Throughout the process of writing, tweaking, recording, and releasing these songs I discovered even more how much every person on this planet has brokenness. I have heard nonstop story after story from friends, family, complete strangers, and random fans who have been through hell. Job losses, divorces, deaths, and broken hearts abound. I have also heard stories of people a few years removed from those same hard times. They have clarity. They are stronger. The wind was knocked out of them, and they had to start over. They had to be carried, then they crawled, then walked. Step by step by step by step by step...

This life it pulls
The ride it rises and it falls
Beyond our dreams when we were small
When we were fearless, before we lost it all

It’s sad to think that when these storms come, our “new normal”  becomes a life with a little less innocence. I can think of no other time in my life when I felt more defeated and broken, as when my wife and I went through the loss of our daughter, Bella. We got robbed. That’s not the way things are supposed to be. Fearless will never again be an approach we take when it comes to having children.

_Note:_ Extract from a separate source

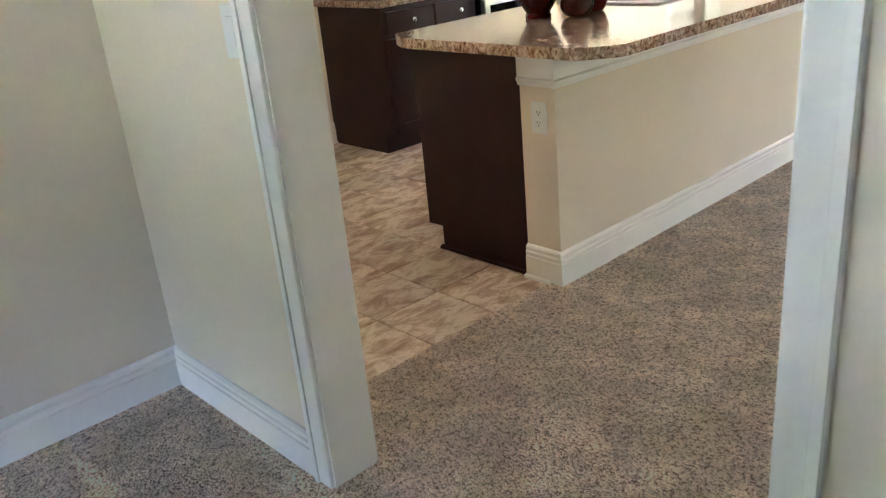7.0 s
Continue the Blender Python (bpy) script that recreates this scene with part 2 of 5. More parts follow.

That seems like a pretty downer statement. But this is our reality. This is life. This is our ride.

Now, I believe that we will have better days of hope and happiness. I believe that these waters will calm down. I believe that we will be fearless in other areas. But, I am learning to accept the bad along with the good. The dying with the living. Complete hope, while completely broken.